The project involved the removal and replacement of piers D and E in the QEII Marina, a total of 500 metres of walkways and finger pontoons.

“Replacing the D&E pontoons is part of a long-term investment programme designed to modernise and upgrade facilities for our mooring holders,” said assistant harbourmaster Kieran Higgs.

“The project has not only enhanced our facilities, it has allowed us to optimise this area’s layout to specifically address the demand for larger vessels and better serve our customers’ needs.”

Work began in January 2024 with around 120 vessels temporarily relocated or craned out of the water onto hard standing.

Three new supporting piles have been constructed for D&E and the existing piles have been repainted and reinforced in order to provide really sturdy bases for the new pontoons

Guernsey Ports project manager Jenny Giles

The old pontoons, which date back to the construction of the QEII Marina in the 1980s and had reached the end of their design life, were lifted out of the water, and hundreds of metres of modular walkways, platforms and finger pontoons were shipped to the island.

The new ‘System 21’ pontoons from Walcon Marine have a strong and durable galvanised steel structure able to provide berthing to around 100 of the QEII Marina’s largest vessels.

The pontoon system is supported by a network of subaquatic pile structures, generally around 11 metres in height, which are set into large concrete bases to stabilise them.

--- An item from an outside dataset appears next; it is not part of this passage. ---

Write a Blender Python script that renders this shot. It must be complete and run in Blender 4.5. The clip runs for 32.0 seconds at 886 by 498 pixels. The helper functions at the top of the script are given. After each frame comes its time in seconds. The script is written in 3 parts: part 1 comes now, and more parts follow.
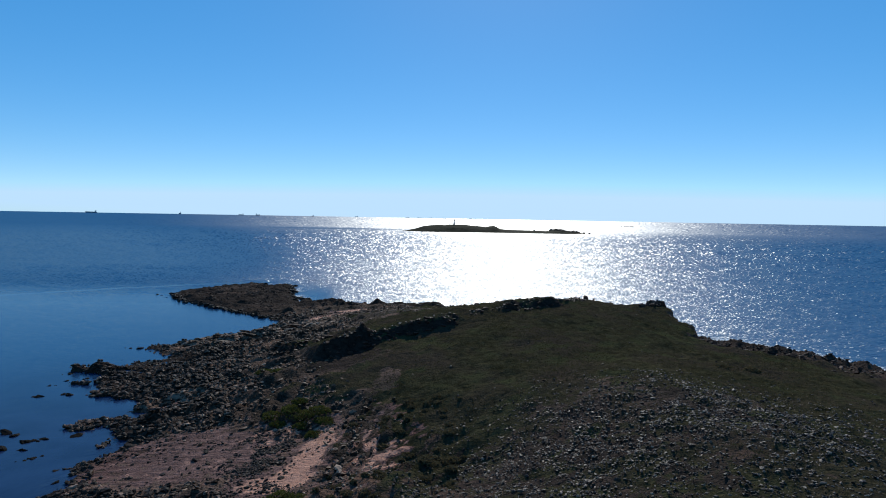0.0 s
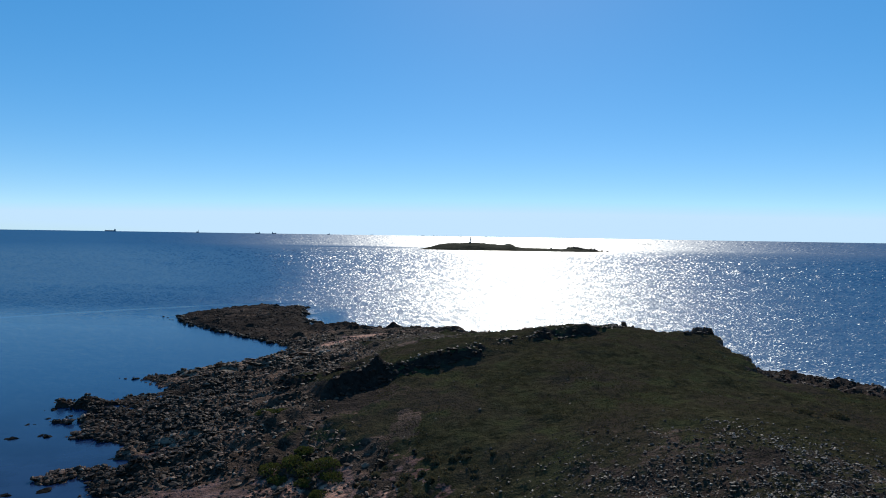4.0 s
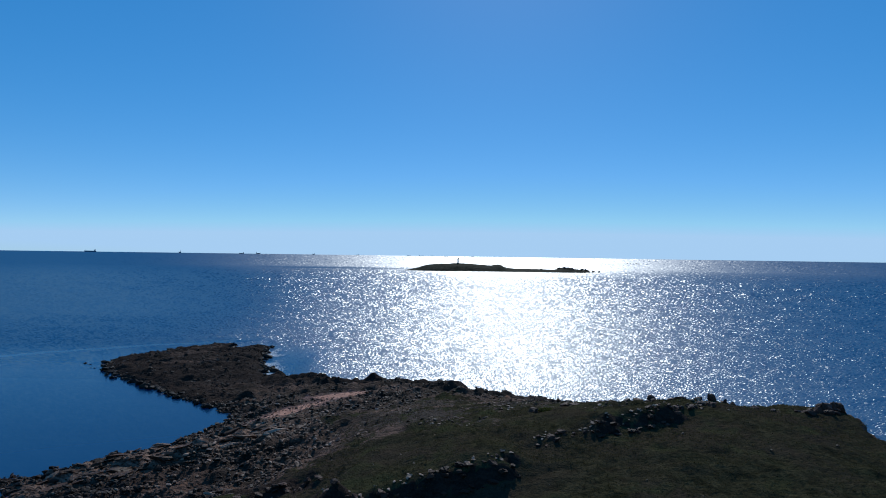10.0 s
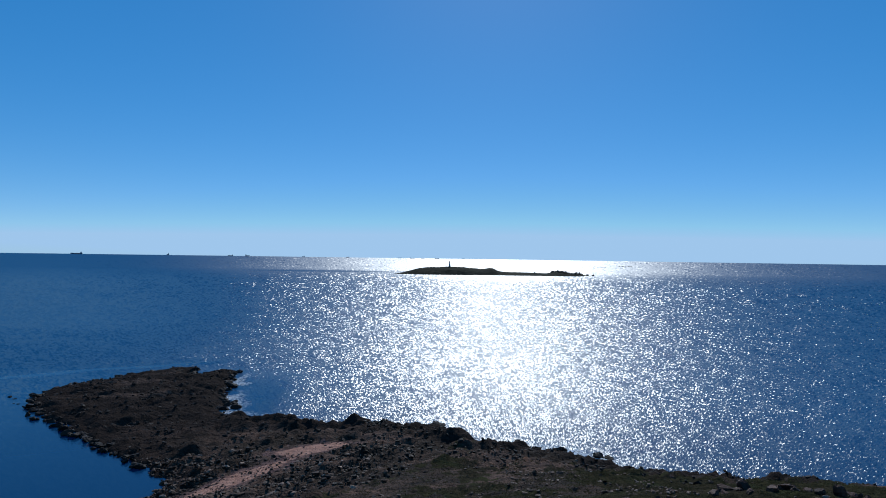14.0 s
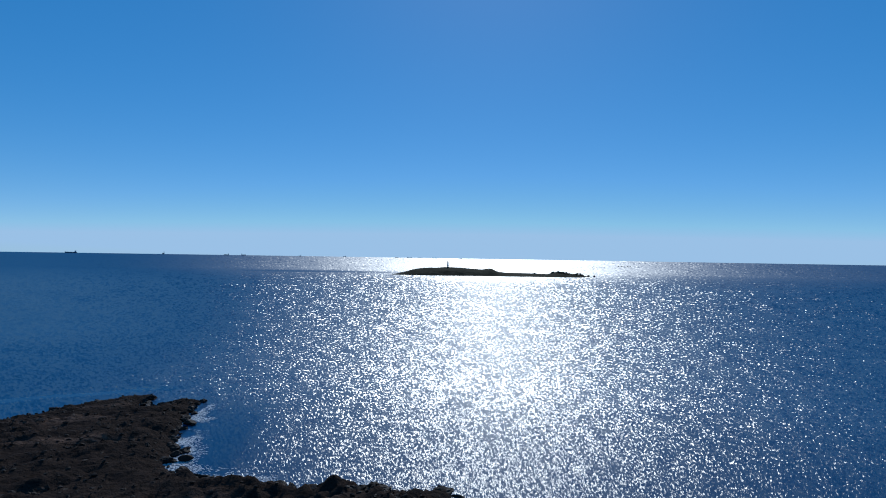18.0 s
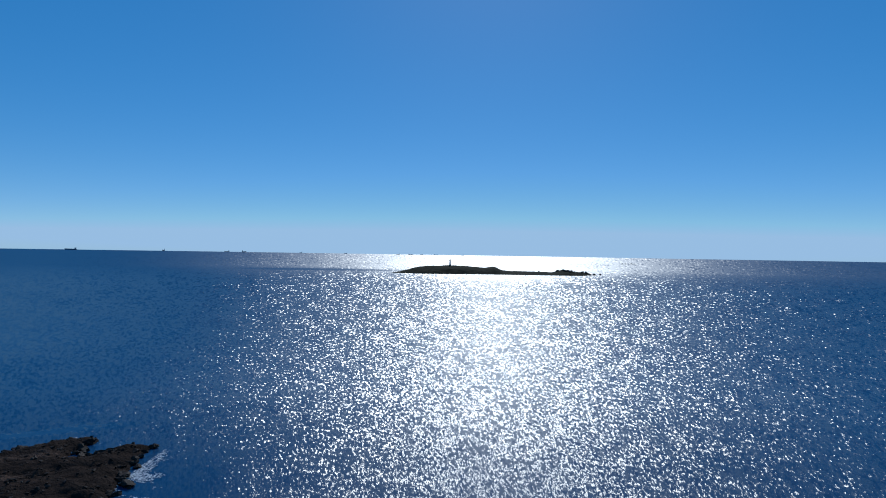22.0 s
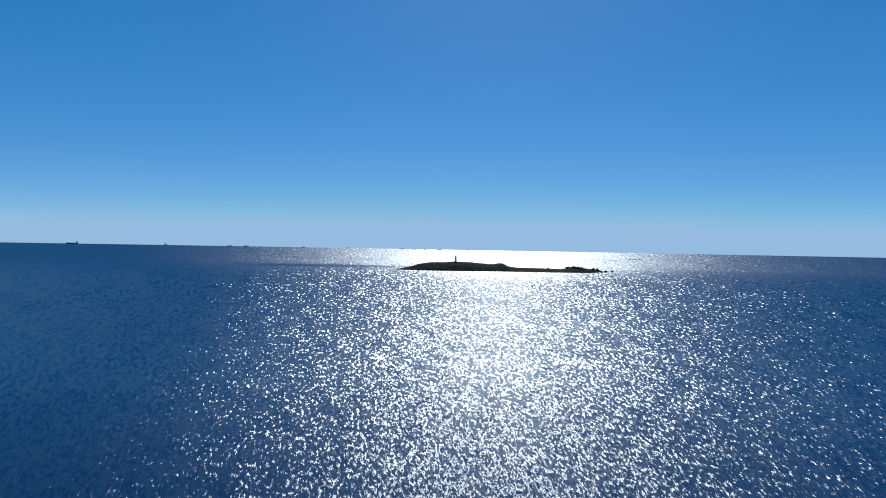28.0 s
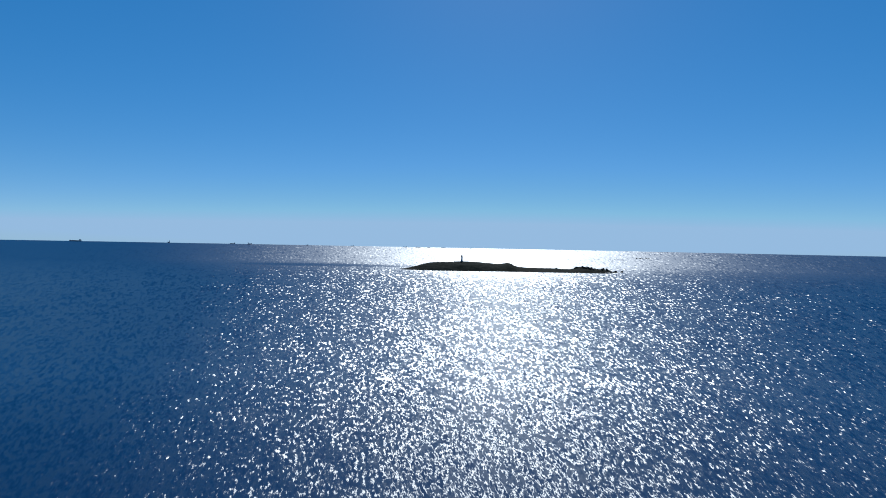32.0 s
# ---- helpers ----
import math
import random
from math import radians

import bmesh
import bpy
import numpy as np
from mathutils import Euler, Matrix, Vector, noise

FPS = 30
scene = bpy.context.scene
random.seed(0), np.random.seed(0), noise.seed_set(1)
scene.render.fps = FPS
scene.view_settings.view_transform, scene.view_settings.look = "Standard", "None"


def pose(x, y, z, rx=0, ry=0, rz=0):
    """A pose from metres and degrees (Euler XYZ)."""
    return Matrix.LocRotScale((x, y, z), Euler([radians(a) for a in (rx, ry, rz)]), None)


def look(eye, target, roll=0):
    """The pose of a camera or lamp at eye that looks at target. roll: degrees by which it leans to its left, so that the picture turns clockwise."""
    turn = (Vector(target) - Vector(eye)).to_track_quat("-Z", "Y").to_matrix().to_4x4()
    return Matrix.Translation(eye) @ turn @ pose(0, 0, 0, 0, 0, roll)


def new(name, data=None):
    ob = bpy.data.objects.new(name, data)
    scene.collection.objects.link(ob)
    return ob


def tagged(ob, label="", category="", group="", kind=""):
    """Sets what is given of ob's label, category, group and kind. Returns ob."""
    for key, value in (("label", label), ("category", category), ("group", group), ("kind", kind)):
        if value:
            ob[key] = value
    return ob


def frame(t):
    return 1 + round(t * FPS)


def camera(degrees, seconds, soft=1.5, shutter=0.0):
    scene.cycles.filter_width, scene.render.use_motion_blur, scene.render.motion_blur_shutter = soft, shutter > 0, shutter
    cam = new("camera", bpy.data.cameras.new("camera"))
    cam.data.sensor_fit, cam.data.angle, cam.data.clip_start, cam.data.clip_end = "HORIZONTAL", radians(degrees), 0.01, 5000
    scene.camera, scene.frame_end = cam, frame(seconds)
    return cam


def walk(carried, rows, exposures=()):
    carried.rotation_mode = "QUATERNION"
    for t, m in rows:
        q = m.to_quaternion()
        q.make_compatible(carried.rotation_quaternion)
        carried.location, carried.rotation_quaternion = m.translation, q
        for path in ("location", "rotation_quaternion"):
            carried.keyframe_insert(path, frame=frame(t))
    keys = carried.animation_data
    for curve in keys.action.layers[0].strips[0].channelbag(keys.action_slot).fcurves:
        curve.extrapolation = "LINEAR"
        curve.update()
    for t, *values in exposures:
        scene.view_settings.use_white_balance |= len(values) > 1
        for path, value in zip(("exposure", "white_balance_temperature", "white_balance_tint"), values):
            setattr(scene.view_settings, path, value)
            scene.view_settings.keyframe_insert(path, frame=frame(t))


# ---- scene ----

The installation of the new pontoon infrastructure was overseen by Guernsey Ports project manager Jenny Giles.

“Three new supporting piles have been constructed for D&E and the existing piles have been repainted and reinforced in order to provide really sturdy bases for the new pontoons,” she said.

“Meanwhile, the new pontoons have been constructed on the quayside, before being craned into the water in stages, which then enabled us to apply the fittings, assemble the new runs, and connect them to power and utilities, which are of an excellent standard on the new pontoons.”